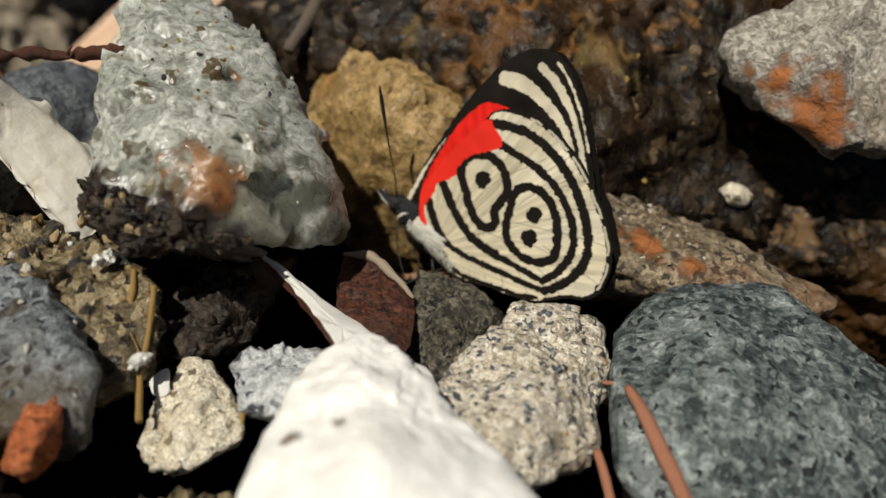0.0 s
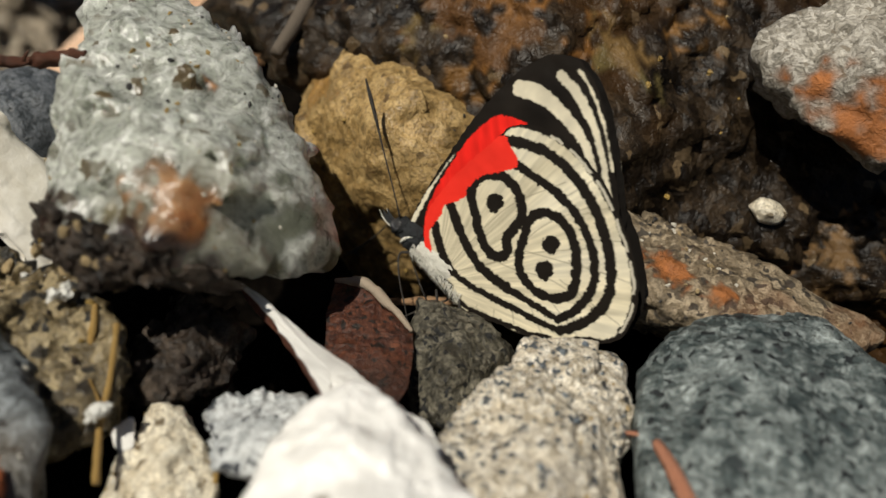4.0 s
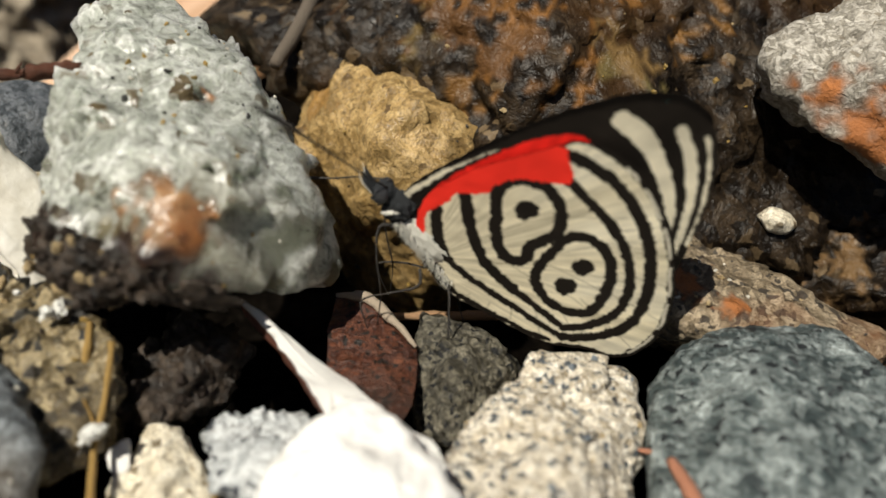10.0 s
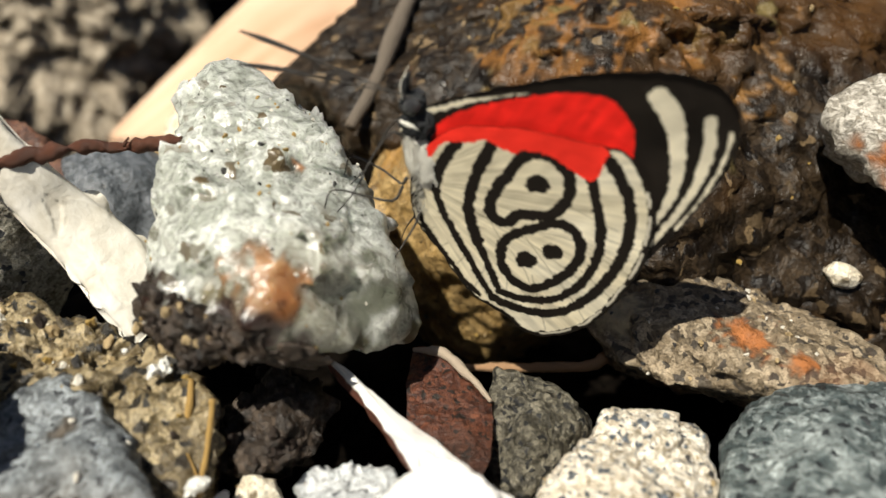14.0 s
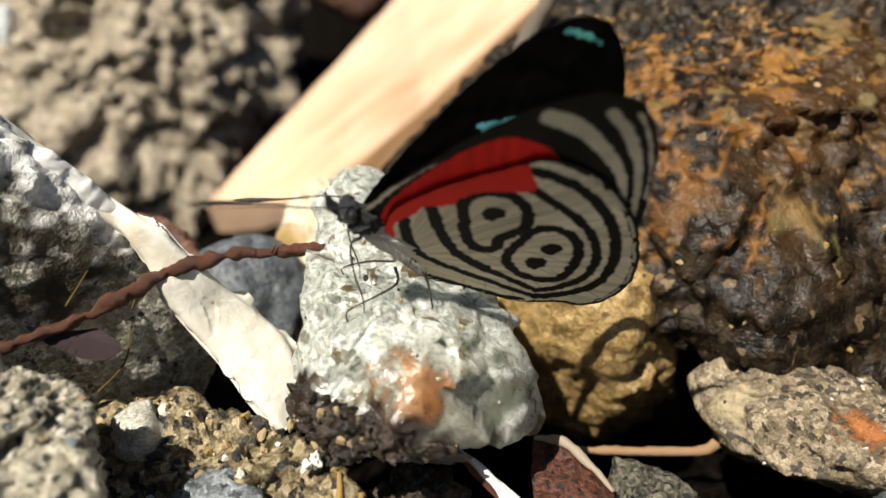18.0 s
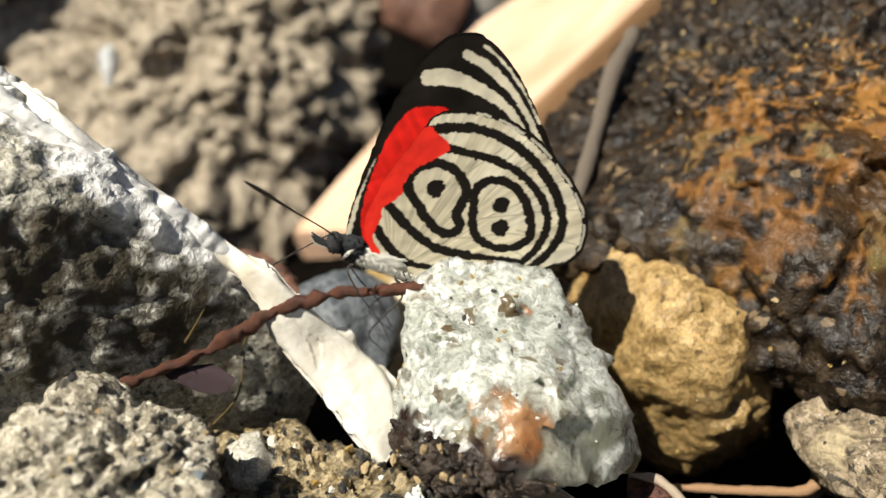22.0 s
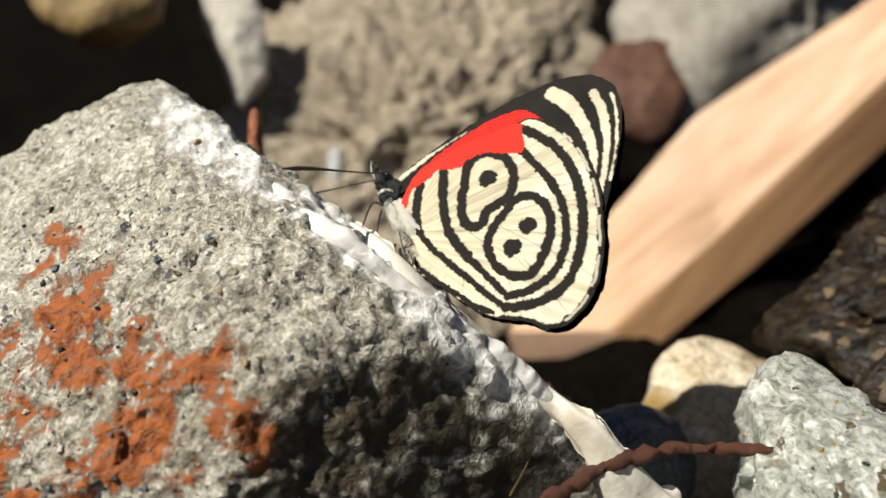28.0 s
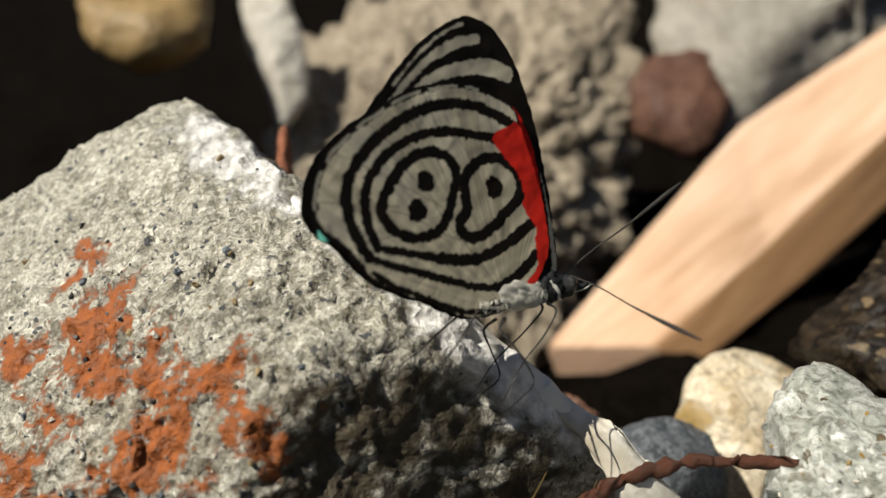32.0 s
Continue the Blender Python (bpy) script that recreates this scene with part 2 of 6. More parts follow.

*Your objective*.
Word for word, quote the lines above. Omit the pictures.

*Complete answer*.
0.0 s
4.0 s
10.0 s
14.0 s
18.0 s
22.0 s
28.0 s
32.0 s
Continue the Blender Python (bpy) script that recreates this scene with part 2 of 6. More parts follow.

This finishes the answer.